** Start **

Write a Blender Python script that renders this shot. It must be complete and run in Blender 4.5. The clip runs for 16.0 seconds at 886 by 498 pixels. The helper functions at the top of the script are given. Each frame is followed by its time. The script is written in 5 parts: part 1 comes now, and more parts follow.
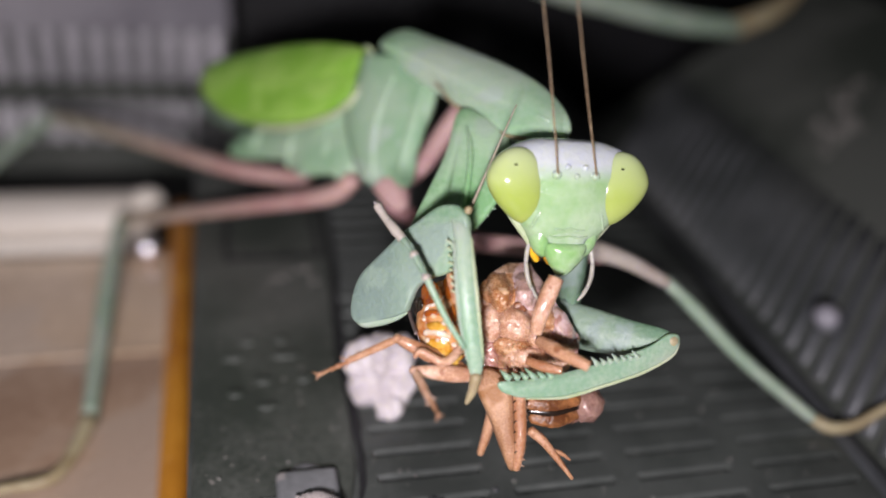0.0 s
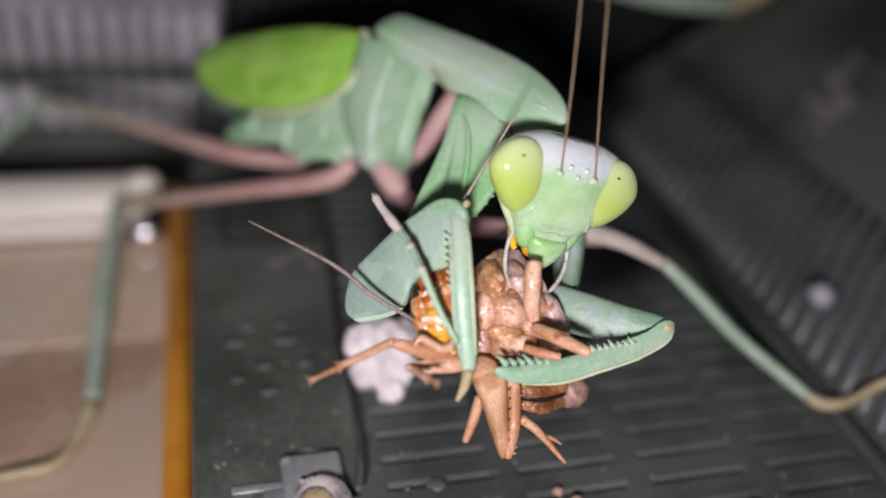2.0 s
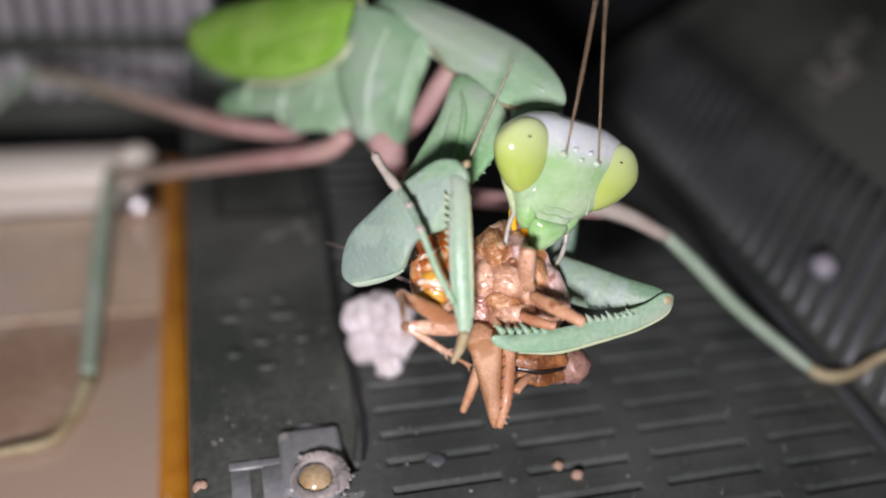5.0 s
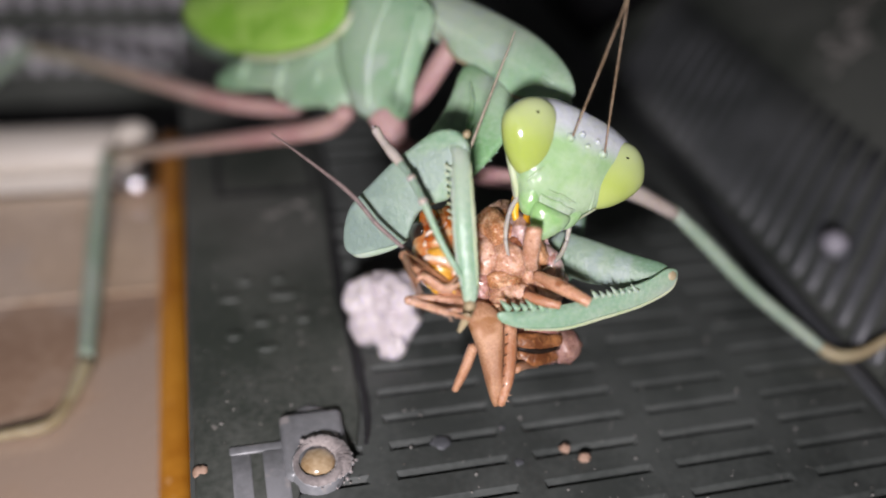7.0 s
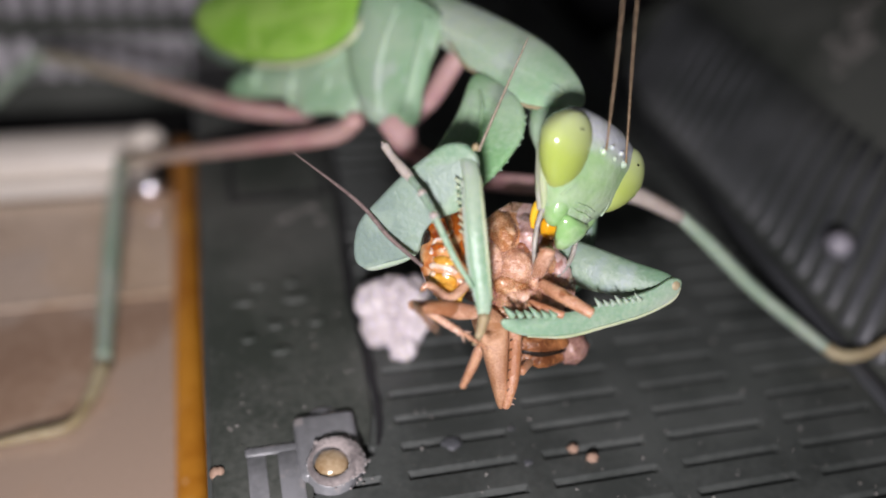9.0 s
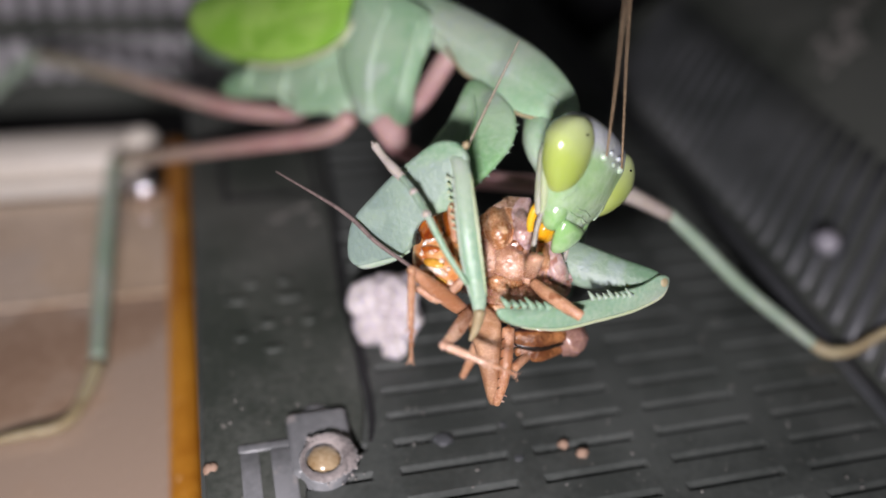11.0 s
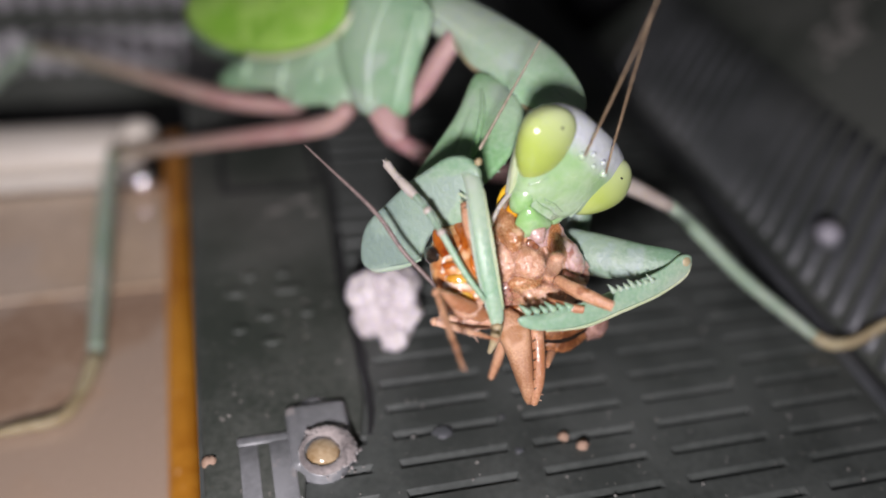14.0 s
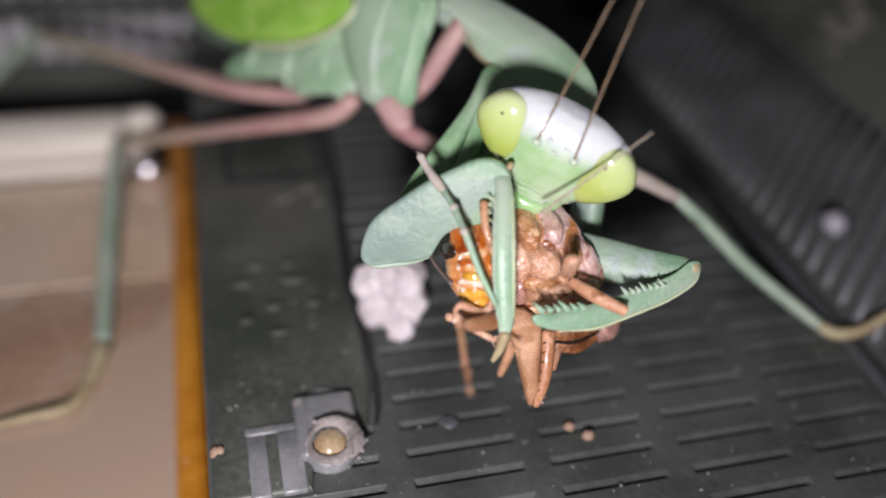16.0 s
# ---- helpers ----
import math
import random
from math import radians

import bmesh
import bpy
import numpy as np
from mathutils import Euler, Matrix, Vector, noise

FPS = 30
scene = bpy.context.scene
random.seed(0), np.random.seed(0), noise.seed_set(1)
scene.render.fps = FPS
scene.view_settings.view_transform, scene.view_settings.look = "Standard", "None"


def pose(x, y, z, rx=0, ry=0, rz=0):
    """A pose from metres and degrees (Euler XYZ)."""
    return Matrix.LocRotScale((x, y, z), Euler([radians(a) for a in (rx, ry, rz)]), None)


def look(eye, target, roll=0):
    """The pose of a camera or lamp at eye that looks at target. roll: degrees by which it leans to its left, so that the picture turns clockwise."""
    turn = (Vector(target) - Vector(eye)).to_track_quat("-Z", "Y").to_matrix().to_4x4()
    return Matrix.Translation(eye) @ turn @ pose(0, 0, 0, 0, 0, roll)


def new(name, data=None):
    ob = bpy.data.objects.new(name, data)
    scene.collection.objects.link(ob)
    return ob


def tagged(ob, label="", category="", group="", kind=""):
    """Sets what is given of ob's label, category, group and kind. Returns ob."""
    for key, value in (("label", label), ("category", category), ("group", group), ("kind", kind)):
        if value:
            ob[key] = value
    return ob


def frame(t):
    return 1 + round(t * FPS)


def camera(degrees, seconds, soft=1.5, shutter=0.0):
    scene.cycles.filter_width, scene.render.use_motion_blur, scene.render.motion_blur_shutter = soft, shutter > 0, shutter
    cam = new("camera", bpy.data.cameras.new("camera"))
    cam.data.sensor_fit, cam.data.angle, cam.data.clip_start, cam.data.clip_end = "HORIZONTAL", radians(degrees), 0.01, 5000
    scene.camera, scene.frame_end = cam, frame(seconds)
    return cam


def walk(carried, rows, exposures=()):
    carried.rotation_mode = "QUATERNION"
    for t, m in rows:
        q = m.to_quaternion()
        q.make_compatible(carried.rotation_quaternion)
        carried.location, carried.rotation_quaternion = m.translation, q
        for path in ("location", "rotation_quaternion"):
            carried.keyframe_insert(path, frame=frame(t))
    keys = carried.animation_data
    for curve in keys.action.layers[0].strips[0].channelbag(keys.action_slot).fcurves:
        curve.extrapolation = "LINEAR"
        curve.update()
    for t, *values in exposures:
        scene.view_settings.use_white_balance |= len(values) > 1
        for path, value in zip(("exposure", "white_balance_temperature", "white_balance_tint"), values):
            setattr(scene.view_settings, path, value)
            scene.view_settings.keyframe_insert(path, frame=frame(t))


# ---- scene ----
cam = camera(54, 16.0, soft=1.8)
cam.data.dof.use_dof = True
cam.data.dof.focus_distance = 0.0575
cam.data.dof.aperture_fstop = 11.5
walk(cam, [(t, Matrix.LocRotScale((x / 1000, y / 1000, z / 1000), Euler((radians(a), radians(b), radians(c))), None))
           for t, x, y, z, a, b, c in (
    (0, -18.274, -62.522, 48.595, 58.557, -5.231, -12.949),
    (0.5, -18.407, -61.915, 48.470, 58.135, -4.968, -13.069),
    (1, -18.932, -62.728, 49.493, 57.746, -5.060, -13.400),
    (1.5, -18.954, -62.262, 49.401, 57.386, -4.981, -13.582),
    (2, -18.885, -62.320, 49.494, 56.888, -4.991, -13.715),
    (2.5, -18.532, -61.811, 49.128, 56.163, -4.957, -13.732),
    (3, -18.394, -61.277, 48.612, 55.301, -4.939, -13.777),
    (3.5, -18.276, -61.114, 48.451, 54.891, -4.808, -13.683),
    (4, -18.678, -61.465, 49.076, 54.999, -4.951, -13.841),
    (6.5, -18.620, -60.344, 49.009, 54.300, -4.717, -14.171),
    (7, -18.389, -59.935, 48.338, 53.373, -4.578, -14.055),
    (7.5, -18.464, -59.920, 48.458, 53.003, -4.319, -13.858),
    (8, -18.665, -60.955, 49.780, 53.249, -4.023, -13.571),
    (8.5, -18.680, -60.385, 49.421, 53.163, -3.972, -13.685),
    (9, -18.703, -60.531, 49.582, 53.118, -3.988, -13.783),
    (11.5, -18.456, -61.276, 49.813, 53.279, -4.056, -14.159),
    (12, -18.334, -61.212, 49.556, 53.374, -4.023, -14.186),
    (12.5, -18.360, -61.173, 49.522, 53.313, -4.155, -14.309),
    (13, -18.363, -60.894, 49.269, 52.889, -4.112, -14.293),
    (13.5, -18.429, -60.898, 49.446, 52.675, -4.096, -14.225),
    (14, -18.481, -61.014, 49.472, 52.787, -4.013, -14.192),
    (14.5, -18.367, -61.032, 49.782, 52.761, -3.883, -14.108),
    (15, -18.450, -60.946, 49.596, 52.622, -3.846, -14.140),
    (15.5, -18.378, -60.910, 49.683, 52.451, -3.771, -14.035),
    (16, -18.696, -60.787, 49.875, 51.793, -3.864, -14.060),
           )])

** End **

Copy out each line word for word, please, skipping the images.

Write a Blender Python script that renders this shot. It must be complete and run in Blender 4.5. The clip runs for 16.0 seconds at 886 by 498 pixels. The helper functions at the top of the script are given. Each frame is followed by its time. The script is written in 5 parts: part 1 comes now, and more parts follow.
0.0 s
2.0 s
5.0 s
7.0 s
9.0 s
11.0 s
14.0 s
16.0 s
# ---- helpers ----
import math
import random
from math import radians

import bmesh
import bpy
import numpy as np
from mathutils import Euler, Matrix, Vector, noise

FPS = 30
scene = bpy.context.scene
random.seed(0), np.random.seed(0), noise.seed_set(1)
scene.render.fps = FPS
scene.view_settings.view_transform, scene.view_settings.look = "Standard", "None"


def pose(x, y, z, rx=0, ry=0, rz=0):
    """A pose from metres and degrees (Euler XYZ)."""
    return Matrix.LocRotScale((x, y, z), Euler([radians(a) for a in (rx, ry, rz)]), None)


def look(eye, target, roll=0):
    """The pose of a camera or lamp at eye that looks at target. roll: degrees by which it leans to its left, so that the picture turns clockwise."""
    turn = (Vector(target) - Vector(eye)).to_track_quat("-Z", "Y").to_matrix().to_4x4()
    return Matrix.Translation(eye) @ turn @ pose(0, 0, 0, 0, 0, roll)


def new(name, data=None):
    ob = bpy.data.objects.new(name, data)
    scene.collection.objects.link(ob)
    return ob


def tagged(ob, label="", category="", group="", kind=""):
    """Sets what is given of ob's label, category, group and kind. Returns ob."""
    for key, value in (("label", label), ("category", category), ("group", group), ("kind", kind)):
        if value:
            ob[key] = value
    return ob


def frame(t):
    return 1 + round(t * FPS)


def camera(degrees, seconds, soft=1.5, shutter=0.0):
    scene.cycles.filter_width, scene.render.use_motion_blur, scene.render.motion_blur_shutter = soft, shutter > 0, shutter
    cam = new("camera", bpy.data.cameras.new("camera"))
    cam.data.sensor_fit, cam.data.angle, cam.data.clip_start, cam.data.clip_end = "HORIZONTAL", radians(degrees), 0.01, 5000
    scene.camera, scene.frame_end = cam, frame(seconds)
    return cam


def walk(carried, rows, exposures=()):
    carried.rotation_mode = "QUATERNION"
    for t, m in rows:
        q = m.to_quaternion()
        q.make_compatible(carried.rotation_quaternion)
        carried.location, carried.rotation_quaternion = m.translation, q
        for path in ("location", "rotation_quaternion"):
            carried.keyframe_insert(path, frame=frame(t))
    keys = carried.animation_data
    for curve in keys.action.layers[0].strips[0].channelbag(keys.action_slot).fcurves:
        curve.extrapolation = "LINEAR"
        curve.update()
    for t, *values in exposures:
        scene.view_settings.use_white_balance |= len(values) > 1
        for path, value in zip(("exposure", "white_balance_temperature", "white_balance_tint"), values):
            setattr(scene.view_settings, path, value)
            scene.view_settings.keyframe_insert(path, frame=frame(t))


# ---- scene ----
cam = camera(54, 16.0, soft=1.8)
cam.data.dof.use_dof = True
cam.data.dof.focus_distance = 0.0575
cam.data.dof.aperture_fstop = 11.5
walk(cam, [(t, Matrix.LocRotScale((x / 1000, y / 1000, z / 1000), Euler((radians(a), radians(b), radians(c))), None))
           for t, x, y, z, a, b, c in (
    (0, -18.274, -62.522, 48.595, 58.557, -5.231, -12.949),
    (0.5, -18.407, -61.915, 48.470, 58.135, -4.968, -13.069),
    (1, -18.932, -62.728, 49.493, 57.746, -5.060, -13.400),
    (1.5, -18.954, -62.262, 49.401, 57.386, -4.981, -13.582),
    (2, -18.885, -62.320, 49.494, 56.888, -4.991, -13.715),
    (2.5, -18.532, -61.811, 49.128, 56.163, -4.957, -13.732),
    (3, -18.394, -61.277, 48.612, 55.301, -4.939, -13.777),
    (3.5, -18.276, -61.114, 48.451, 54.891, -4.808, -13.683),
    (4, -18.678, -61.465, 49.076, 54.999, -4.951, -13.841),
    (6.5, -18.620, -60.344, 49.009, 54.300, -4.717, -14.171),
    (7, -18.389, -59.935, 48.338, 53.373, -4.578, -14.055),
    (7.5, -18.464, -59.920, 48.458, 53.003, -4.319, -13.858),
    (8, -18.665, -60.955, 49.780, 53.249, -4.023, -13.571),
    (8.5, -18.680, -60.385, 49.421, 53.163, -3.972, -13.685),
    (9, -18.703, -60.531, 49.582, 53.118, -3.988, -13.783),
    (11.5, -18.456, -61.276, 49.813, 53.279, -4.056, -14.159),
    (12, -18.334, -61.212, 49.556, 53.374, -4.023, -14.186),
    (12.5, -18.360, -61.173, 49.522, 53.313, -4.155, -14.309),
    (13, -18.363, -60.894, 49.269, 52.889, -4.112, -14.293),
    (13.5, -18.429, -60.898, 49.446, 52.675, -4.096, -14.225),
    (14, -18.481, -61.014, 49.472, 52.787, -4.013, -14.192),
    (14.5, -18.367, -61.032, 49.782, 52.761, -3.883, -14.108),
    (15, -18.450, -60.946, 49.596, 52.622, -3.846, -14.140),
    (15.5, -18.378, -60.910, 49.683, 52.451, -3.771, -14.035),
    (16, -18.696, -60.787, 49.875, 51.793, -3.864, -14.060),
           )])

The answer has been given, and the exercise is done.